In this scenario, booting is performed in the same way as on legacy BIOS-based systems, by ignoring the partition table and relying on the content of a boot sector.
 

xpender

Member
Nov 4, 2009
37
0
66
I had the same problem after I installed my second SSD drive (with a total of 5 drives). Windows would not boot telling to install a boot drive. After amny attempts to boot, going to BIOS and making sure every time the boot drive was selected first, it finally booted up. I don't think i did anything. So I tried again by removing the second SSD drive, booting up , shutting down, installing the SSD drive again and .... no boot. I t just does not make sense. I blamed the SSD drive. So I got a new one, and same problem happened. Then I was thinking that maybe the mobo was too old (Asus Formula III), but getting a new one for my newer rig, did the same thing. So I gave up on the idea to get that working. By the way it was 2 Mushkin Deluxe SSD 240 GB.
 

pigsty

Junior Member
Dec 31, 2011
16
0
0
I'd like to know if any of the hard drives being used had any Windows bootloader partitions on them; if so, I suspect that those bootloaders are causing the problems described here. IIRC, those partitions are hidden, so if you don't remove them, you could easily have conflicts on bootup. Just my 3 cents...
 

Puffnstuff

Lifer
Mar 9, 2005
16,038
4,800
136
Yep if there's more than one boot partition available it will confuse the bios. You might want to try wiping the additional drives prior to connecting them to the mb. On my original clean install of 10 somehow things became confused and I ended up with more than one bootloader which started causing problems for me until I discovered it and cleared it off the drive. This is also a good reason to only install windows with the boot drive attached to the system. That insures that the bootloader and all associated windows files go to the correct drive.
 

Hail The Brain Slug

Diamond Member
Oct 10, 2005
3,248
1,688
136
I'd like to know if any of the hard drives being used had any Windows bootloader partitions on them; if so, I suspect that those bootloaders are causing the problems described here.

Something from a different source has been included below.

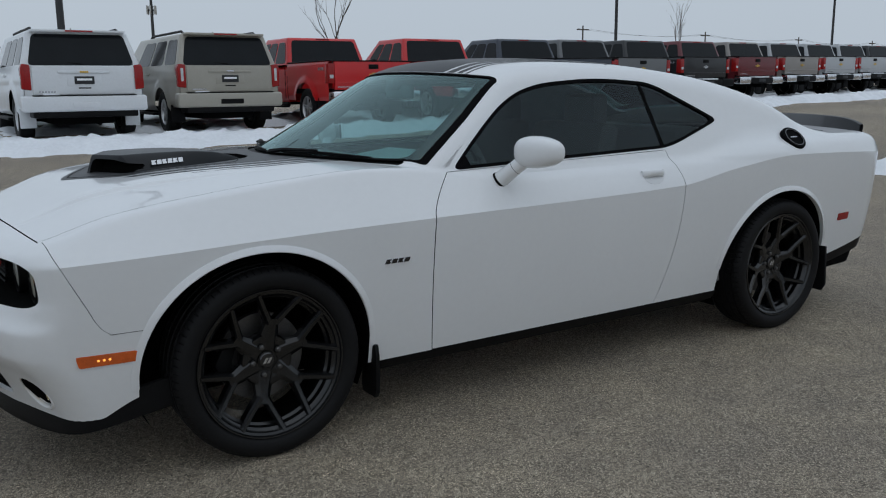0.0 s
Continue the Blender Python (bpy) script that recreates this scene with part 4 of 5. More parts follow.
def build_cabin():
    # seen dimly through the glass
    V, F = polar(0.62, 3.2, 10, 90, 60, 40)
    V, F = clip(V, F, lambda x, y, z: 1.02 - z)
    V, F = clip(V, F, lambda x, y, z: -dlo(x, z) - 0.01)
    V, F = clip(V, F, lambda x, y, z: -wind_field(x, y, z) - 0.02)
    V, F = clip(V, F, lambda x, y, z: -back_field(x, y, z) - 0.02)
    sheet("headliner", V, F, M_INTERIOR, car, 0.004, -0.03, both=True)
    V, n = [], 25
    for y in np.linspace(-0.72, 0.72, n):
        xb = 0.42 + 0.54 * y * y
        V += [(xb, y, 0.985), (xb + 0.12, y, 0.992), (0.95 + 0.05 * y * y, y, 1.0 + 0.02 * math.exp(-((y + 0.36) / 0.18) ** 2)), (1.10, y, 0.97), (1.14, y, 0.90), (1.06, y, 0.60)]
    mesh_ob("dashboard", V, grid_faces(n, 6), M_INTERIOR, car)
    part("cabin_floor", box(0.75, 2.9, -0.80, 0.80, 0.30, 0.36), M_INTERIOR, car)
    part("rear_shelf", box(2.62, 3.2, -0.70, 0.70, 0.98, 1.0, 0.01), M_INTERIOR, car)
    for s in (-1, 1):
        seat = part("seat", box(1.35, 1.88, s * 0.36 - 0.25, s * 0.36 + 0.25, 0.45, 0.62, 0.05, 3), M_SEAT, car)
        b = box(-0.06, 0.06, -0.25, 0.25, 0.0, 0.62, 0.05, 3)
        part("backrest", b, M_SEAT, seat).matrix_basis = pose(1.82, s * 0.36, 0.55, 0, 14, 0)
        part("headrest", box(1.95, 2.05, s * 0.36 - 0.13, s * 0.36 + 0.13, 1.13, 1.30, 0.04, 3), M_SEAT, seat)
        part("visor", box(1.14, 1.27, s * 0.34 - 0.17, s * 0.34 + 0.17, 1.345, 1.36, 0.006), M_VISOR, car)
    part("rear_seat", box(2.42, 2.62, -0.62, 0.62, 0.55, 1.12, 0.06, 3), M_SEAT, car)
    b = bmesh.new()
    join(b, tube([(0.0, 0.175 * math.cos(a), 0.175 * math.sin(a)) for a in np.linspace(0, 2 * math.pi, 33)], 0.017, 8, caps=False))
    join(b, box(-0.02, 0.03, -0.07, 0.07, -0.055, 0.055, 0.02))
    join(b, box(-0.01, 0.01, -0.17, 0.17, -0.015, 0.015, 0.006))
    join(b, box(-0.01, 0.01, -0.015, 0.015, -0.17, 0.0, 0.006))
    part("steering_wheel", b, M_INTERIOR, car).matrix_basis = pose(1.22, -0.36, 0.98, 0, -22, 0)
    mir = part("rear_view_mirror", box(1.065, 1.10, -0.125, 0.125, 1.285, 1.355, 0.02, 3), M_INTERIOR, car)
    part("mirror_foot", box(1.02, 1.08, -0.04, 0.04, 1.33, 1.39, 0.02), M_INTERIOR, mir)
    paper = mesh_ob("paper", [(0.70, -0.64, 1.044), (0.66, -0.30, 1.046), (0.86, -0.28, 1.070), (0.92, -0.60, 1.066), (0.70, -0.64, 1.042), (0.66, -0.30, 1.044), (0.86, -0.28, 1.068), (0.92, -0.60, 1.064)],
                    [[0, 3, 2, 1], [4, 5, 6, 7], [0, 1, 5, 4], [1, 2, 6, 5], [2, 3, 7, 6], [3, 0, 4, 7]], M_PAPER)
    paper.name = "window_sticker_sheet"
    tagged(paper, "white paper sheet lying on the dashboard", "paper")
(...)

IIRC, those partitions are hidden, so if you don't remove them, you could easily have conflicts on bootup. Just my 3 cents...

All drives besides the main drive I was attempting to install on have a single partition listed in disk management, but some have been used as boot drives before. Are those partitions hidden from disk management?

It would not boot even when I connected only my storage RAID that has never had an OS installed on it.